The data –
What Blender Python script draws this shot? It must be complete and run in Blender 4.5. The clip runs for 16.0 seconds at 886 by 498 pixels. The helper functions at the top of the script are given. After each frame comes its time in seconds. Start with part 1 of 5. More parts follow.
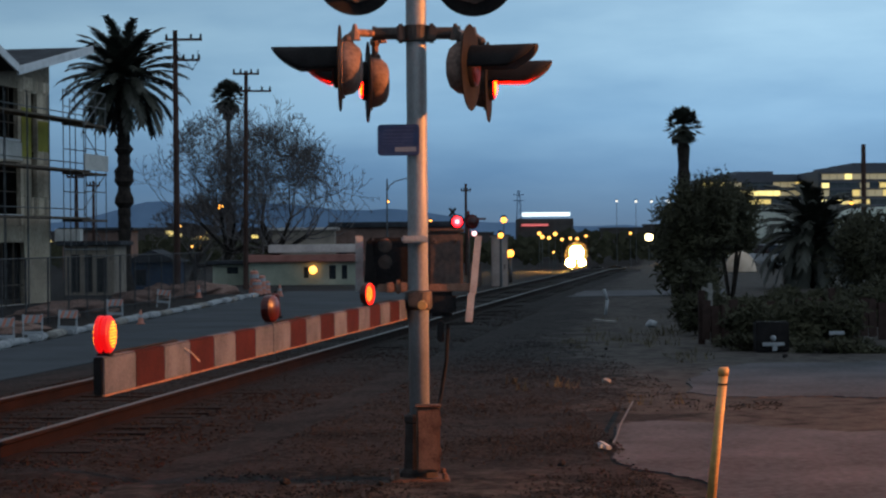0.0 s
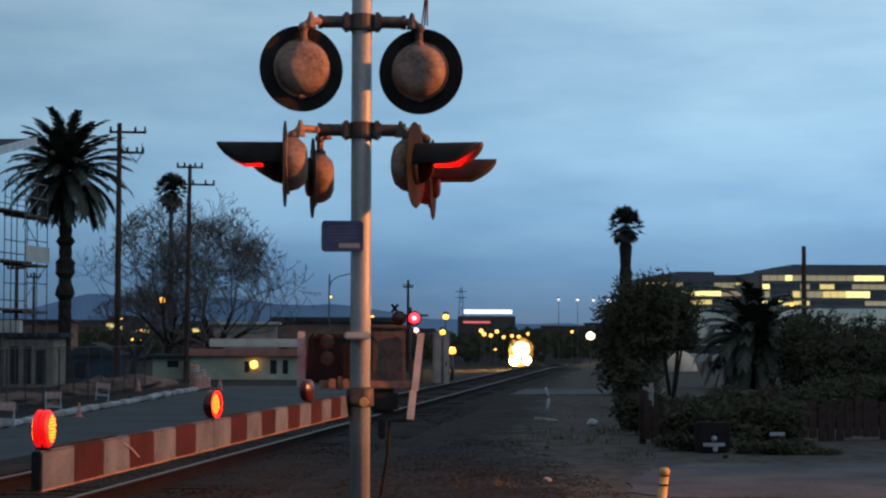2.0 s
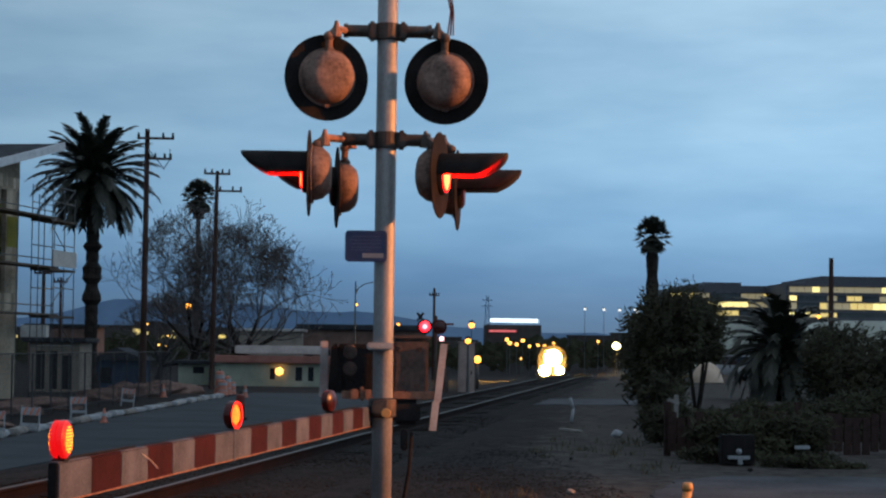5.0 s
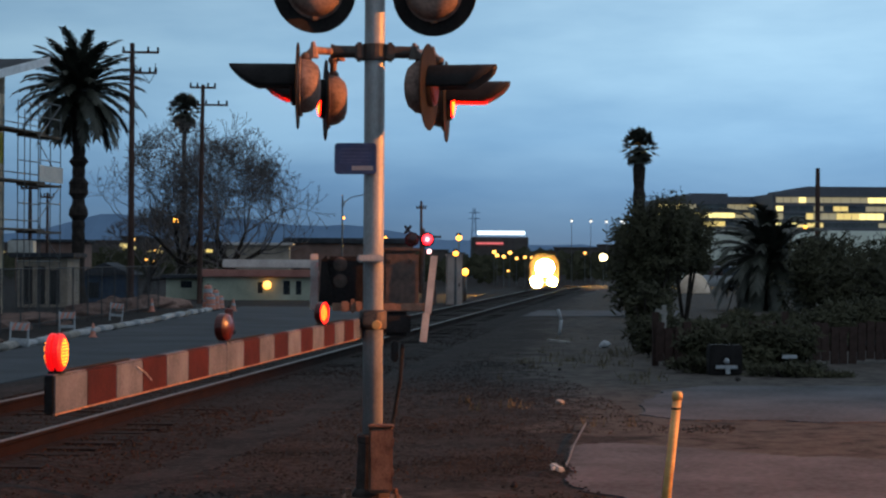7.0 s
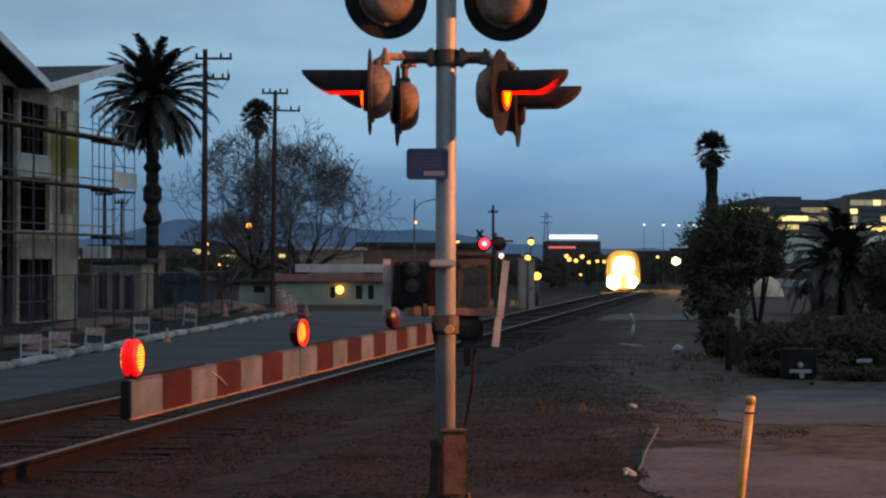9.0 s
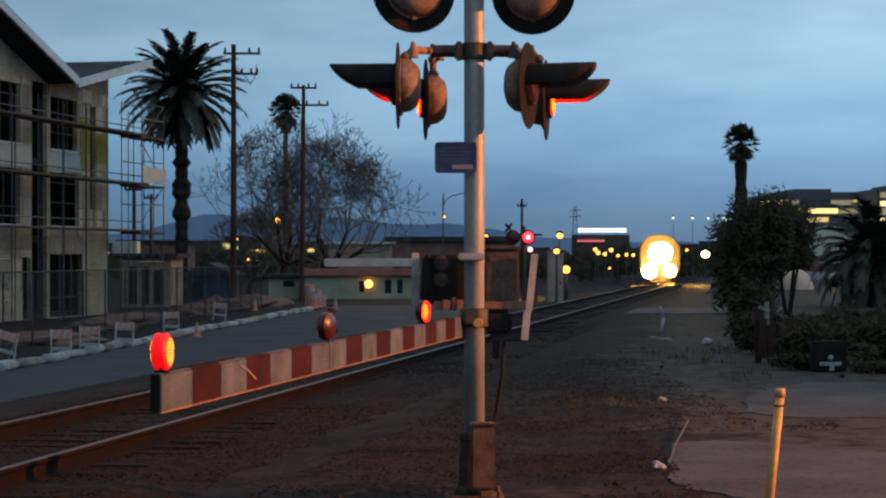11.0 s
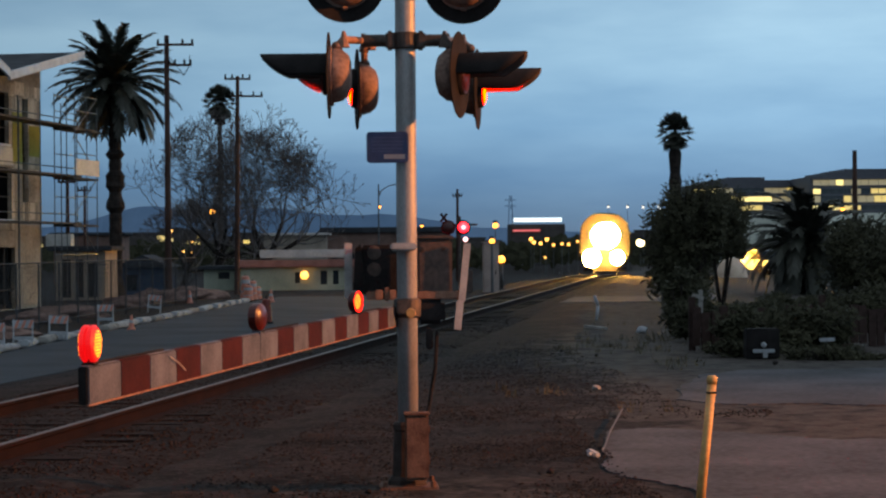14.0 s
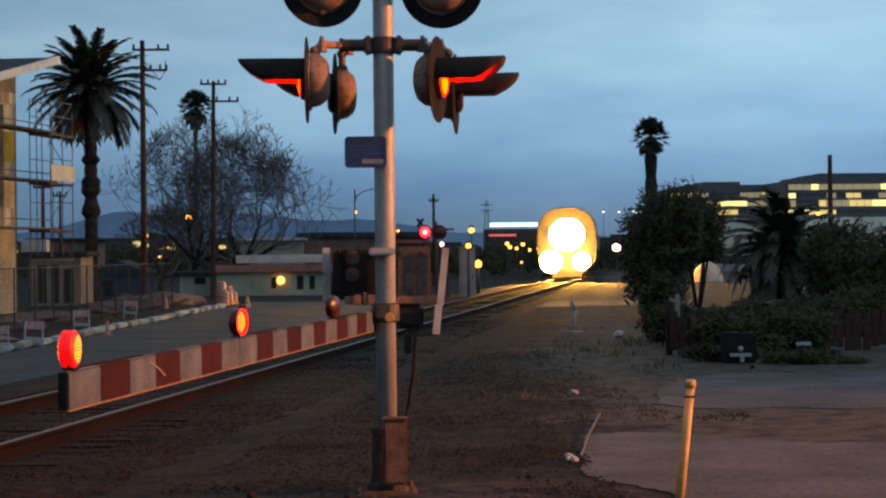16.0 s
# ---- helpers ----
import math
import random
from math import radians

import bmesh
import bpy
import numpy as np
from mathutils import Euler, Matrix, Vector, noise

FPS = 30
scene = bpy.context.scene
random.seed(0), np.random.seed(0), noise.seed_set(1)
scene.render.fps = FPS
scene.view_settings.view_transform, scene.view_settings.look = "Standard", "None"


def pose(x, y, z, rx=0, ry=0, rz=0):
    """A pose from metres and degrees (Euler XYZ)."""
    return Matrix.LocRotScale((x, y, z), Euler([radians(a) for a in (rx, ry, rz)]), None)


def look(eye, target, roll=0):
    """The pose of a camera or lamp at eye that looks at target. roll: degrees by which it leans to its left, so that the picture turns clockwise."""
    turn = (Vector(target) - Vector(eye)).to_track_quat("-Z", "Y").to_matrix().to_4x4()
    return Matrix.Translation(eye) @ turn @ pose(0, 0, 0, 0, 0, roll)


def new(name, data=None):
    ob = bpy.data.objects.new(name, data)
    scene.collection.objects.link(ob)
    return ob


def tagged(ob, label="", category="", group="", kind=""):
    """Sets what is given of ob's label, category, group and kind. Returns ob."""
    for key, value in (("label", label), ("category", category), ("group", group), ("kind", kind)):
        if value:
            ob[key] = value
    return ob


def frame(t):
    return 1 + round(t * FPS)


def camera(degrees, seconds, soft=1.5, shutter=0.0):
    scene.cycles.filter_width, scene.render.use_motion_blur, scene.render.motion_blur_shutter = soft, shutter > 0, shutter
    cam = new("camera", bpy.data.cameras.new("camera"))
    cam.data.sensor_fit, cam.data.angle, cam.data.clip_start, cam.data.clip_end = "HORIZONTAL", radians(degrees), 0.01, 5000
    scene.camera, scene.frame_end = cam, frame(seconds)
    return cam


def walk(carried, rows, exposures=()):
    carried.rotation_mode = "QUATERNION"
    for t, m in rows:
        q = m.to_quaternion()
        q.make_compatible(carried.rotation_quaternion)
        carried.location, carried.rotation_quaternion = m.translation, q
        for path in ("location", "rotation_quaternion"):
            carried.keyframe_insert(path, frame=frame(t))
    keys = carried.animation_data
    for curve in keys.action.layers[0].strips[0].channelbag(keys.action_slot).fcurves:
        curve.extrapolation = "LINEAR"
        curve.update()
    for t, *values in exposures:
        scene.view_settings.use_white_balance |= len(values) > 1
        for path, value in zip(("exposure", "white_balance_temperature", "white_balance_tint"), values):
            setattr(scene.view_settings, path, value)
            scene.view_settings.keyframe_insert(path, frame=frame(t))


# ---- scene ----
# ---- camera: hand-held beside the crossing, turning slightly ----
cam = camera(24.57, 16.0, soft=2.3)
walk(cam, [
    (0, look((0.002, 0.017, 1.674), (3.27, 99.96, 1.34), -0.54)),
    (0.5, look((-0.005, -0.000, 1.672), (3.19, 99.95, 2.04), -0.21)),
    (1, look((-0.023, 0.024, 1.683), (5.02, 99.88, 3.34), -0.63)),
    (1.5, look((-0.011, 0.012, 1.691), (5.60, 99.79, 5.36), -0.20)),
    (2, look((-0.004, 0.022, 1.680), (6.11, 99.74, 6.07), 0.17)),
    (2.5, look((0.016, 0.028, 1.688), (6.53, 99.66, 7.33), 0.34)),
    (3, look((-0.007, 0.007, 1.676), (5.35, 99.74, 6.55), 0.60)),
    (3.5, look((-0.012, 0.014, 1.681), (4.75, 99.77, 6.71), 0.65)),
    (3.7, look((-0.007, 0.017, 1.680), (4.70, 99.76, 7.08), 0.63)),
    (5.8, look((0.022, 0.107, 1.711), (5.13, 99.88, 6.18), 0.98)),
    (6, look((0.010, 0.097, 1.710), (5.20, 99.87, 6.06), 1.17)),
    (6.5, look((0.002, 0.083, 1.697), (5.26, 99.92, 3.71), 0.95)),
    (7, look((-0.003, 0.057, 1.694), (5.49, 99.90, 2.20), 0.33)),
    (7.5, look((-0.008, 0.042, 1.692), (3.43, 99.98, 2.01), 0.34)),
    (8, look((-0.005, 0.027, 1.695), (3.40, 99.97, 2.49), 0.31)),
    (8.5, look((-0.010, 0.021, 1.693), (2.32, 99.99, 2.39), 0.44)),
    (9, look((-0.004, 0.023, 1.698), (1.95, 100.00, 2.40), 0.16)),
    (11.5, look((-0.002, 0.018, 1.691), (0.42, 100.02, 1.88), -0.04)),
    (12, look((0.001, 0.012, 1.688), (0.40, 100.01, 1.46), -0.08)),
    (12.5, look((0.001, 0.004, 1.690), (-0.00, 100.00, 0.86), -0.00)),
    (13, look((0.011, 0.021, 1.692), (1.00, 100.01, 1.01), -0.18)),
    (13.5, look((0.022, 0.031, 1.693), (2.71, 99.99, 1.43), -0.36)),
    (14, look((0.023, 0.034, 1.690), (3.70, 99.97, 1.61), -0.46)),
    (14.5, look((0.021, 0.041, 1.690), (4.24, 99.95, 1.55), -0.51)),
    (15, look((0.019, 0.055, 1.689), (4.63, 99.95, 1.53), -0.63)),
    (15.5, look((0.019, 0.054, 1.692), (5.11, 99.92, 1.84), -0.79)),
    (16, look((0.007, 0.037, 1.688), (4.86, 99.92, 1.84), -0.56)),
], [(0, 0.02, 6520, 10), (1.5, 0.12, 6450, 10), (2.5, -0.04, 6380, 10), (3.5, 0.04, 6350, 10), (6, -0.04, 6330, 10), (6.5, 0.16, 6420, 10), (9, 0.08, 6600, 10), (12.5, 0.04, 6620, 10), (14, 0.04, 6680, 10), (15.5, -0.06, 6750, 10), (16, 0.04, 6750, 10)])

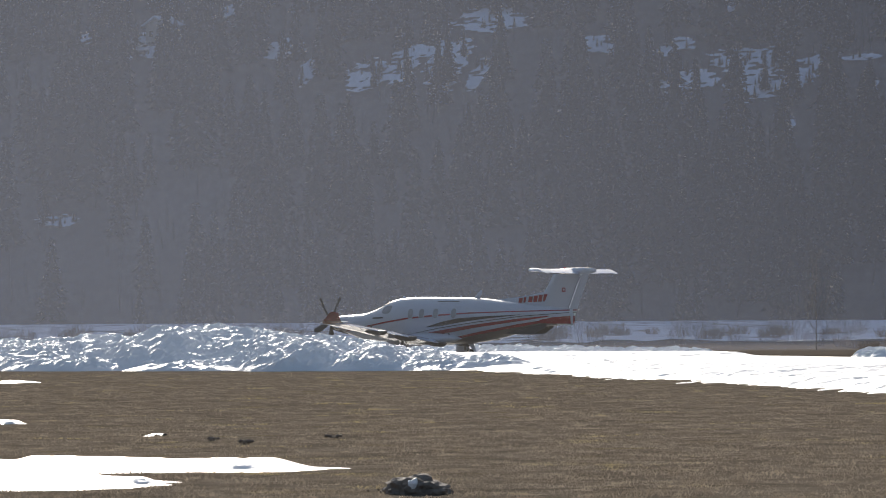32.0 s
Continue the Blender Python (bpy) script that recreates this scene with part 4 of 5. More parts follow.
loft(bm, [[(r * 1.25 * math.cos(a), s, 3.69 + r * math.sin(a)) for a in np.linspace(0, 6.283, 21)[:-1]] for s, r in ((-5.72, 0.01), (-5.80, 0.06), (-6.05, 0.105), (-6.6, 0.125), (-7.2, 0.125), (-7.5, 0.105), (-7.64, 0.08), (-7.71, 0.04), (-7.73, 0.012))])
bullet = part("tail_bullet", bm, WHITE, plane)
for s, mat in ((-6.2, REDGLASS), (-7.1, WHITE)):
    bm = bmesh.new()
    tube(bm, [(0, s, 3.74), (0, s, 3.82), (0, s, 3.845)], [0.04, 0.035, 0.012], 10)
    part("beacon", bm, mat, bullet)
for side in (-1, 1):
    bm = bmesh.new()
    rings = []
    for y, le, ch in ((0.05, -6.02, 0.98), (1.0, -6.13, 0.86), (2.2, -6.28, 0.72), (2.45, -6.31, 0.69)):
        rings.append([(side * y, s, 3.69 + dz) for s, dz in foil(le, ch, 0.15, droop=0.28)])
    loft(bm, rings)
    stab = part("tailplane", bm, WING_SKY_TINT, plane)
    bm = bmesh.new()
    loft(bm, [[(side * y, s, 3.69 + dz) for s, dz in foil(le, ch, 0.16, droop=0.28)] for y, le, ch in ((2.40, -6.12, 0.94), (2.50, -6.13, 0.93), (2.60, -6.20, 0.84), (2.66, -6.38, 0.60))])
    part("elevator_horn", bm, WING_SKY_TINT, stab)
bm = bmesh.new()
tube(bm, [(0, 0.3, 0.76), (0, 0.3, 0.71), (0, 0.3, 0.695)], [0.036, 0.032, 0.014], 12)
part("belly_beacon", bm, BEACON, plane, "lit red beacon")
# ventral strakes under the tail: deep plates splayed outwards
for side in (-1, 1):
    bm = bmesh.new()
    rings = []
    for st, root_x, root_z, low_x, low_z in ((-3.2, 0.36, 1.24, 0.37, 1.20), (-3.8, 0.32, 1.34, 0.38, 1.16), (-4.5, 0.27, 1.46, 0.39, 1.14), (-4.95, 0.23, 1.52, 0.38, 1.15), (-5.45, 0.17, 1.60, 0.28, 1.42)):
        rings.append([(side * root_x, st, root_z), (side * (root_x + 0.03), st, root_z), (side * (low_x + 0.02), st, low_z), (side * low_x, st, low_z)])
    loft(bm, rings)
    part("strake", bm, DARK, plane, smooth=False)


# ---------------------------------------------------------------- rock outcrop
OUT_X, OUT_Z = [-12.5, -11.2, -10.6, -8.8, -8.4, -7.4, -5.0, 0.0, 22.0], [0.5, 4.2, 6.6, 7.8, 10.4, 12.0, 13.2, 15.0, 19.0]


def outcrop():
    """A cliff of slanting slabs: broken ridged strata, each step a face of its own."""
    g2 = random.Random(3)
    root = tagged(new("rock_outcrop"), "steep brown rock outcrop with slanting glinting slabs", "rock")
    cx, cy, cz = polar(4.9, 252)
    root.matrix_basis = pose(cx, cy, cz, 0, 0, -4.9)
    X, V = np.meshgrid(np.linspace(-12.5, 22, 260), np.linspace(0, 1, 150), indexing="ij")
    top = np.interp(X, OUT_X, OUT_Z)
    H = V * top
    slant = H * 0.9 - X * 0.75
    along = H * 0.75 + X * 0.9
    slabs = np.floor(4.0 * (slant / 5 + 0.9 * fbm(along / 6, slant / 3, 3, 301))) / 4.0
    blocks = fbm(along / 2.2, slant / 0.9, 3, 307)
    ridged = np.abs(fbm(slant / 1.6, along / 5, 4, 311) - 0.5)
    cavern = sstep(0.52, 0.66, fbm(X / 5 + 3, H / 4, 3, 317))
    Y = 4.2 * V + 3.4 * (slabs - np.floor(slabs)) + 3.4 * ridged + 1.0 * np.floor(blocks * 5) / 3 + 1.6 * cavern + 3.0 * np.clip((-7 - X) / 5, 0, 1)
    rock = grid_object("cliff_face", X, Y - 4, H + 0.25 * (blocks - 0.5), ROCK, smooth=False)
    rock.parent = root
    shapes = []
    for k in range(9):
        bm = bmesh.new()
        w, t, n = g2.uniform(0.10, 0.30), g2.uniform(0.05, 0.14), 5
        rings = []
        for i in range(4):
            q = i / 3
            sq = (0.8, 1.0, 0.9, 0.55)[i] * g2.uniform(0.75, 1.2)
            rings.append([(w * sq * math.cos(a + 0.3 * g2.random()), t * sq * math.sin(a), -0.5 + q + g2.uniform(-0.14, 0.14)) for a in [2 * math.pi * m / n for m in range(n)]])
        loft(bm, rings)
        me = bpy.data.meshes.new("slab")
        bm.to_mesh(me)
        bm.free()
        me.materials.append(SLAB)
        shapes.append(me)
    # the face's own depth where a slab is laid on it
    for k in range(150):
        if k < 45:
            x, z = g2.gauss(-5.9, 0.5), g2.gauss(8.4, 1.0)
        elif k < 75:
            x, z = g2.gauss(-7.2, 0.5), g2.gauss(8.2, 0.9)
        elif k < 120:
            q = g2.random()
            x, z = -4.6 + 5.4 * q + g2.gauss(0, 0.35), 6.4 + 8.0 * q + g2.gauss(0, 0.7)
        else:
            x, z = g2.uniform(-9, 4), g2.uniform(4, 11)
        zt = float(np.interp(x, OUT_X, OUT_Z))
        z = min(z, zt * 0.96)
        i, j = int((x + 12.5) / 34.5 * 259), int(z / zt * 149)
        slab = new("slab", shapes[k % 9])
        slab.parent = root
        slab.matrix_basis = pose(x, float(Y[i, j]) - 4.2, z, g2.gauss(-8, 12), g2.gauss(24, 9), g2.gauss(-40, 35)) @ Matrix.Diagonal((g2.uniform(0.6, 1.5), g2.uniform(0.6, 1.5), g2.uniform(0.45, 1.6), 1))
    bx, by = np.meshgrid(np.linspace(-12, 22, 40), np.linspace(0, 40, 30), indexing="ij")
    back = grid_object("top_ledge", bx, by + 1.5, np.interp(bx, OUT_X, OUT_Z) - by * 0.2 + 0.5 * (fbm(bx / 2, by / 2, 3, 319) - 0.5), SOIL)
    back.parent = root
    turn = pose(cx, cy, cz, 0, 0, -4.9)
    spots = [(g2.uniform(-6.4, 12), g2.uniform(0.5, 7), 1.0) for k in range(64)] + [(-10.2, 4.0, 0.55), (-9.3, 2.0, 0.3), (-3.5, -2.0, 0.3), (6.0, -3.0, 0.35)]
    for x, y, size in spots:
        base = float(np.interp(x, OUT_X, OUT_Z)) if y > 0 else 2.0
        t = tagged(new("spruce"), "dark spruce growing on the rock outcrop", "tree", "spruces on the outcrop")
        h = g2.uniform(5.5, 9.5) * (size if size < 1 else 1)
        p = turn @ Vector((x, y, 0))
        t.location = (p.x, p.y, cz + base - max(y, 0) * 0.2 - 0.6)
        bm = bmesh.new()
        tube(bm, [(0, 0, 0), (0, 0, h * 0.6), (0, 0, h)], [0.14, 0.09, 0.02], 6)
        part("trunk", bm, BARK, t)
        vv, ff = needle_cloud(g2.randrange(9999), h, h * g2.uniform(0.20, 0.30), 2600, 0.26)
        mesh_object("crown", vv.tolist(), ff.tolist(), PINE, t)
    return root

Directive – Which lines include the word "with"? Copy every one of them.

Result of this exercise –
What Blender Python script draws this shot? It must be complete and run in Blender 4.5. The clip runs for 16.0 seconds at 886 by 498 pixels. The helper functions at the top of the script are given. After each frame comes its time in seconds. Start with part 1 of 5. More parts follow.
Continue the Blender Python (bpy) script that recreates this scene with part 4 of 5. More parts follow.
    root = tagged(new("rock_outcrop"), "steep brown rock outcrop with slanting glinting slabs", "rock")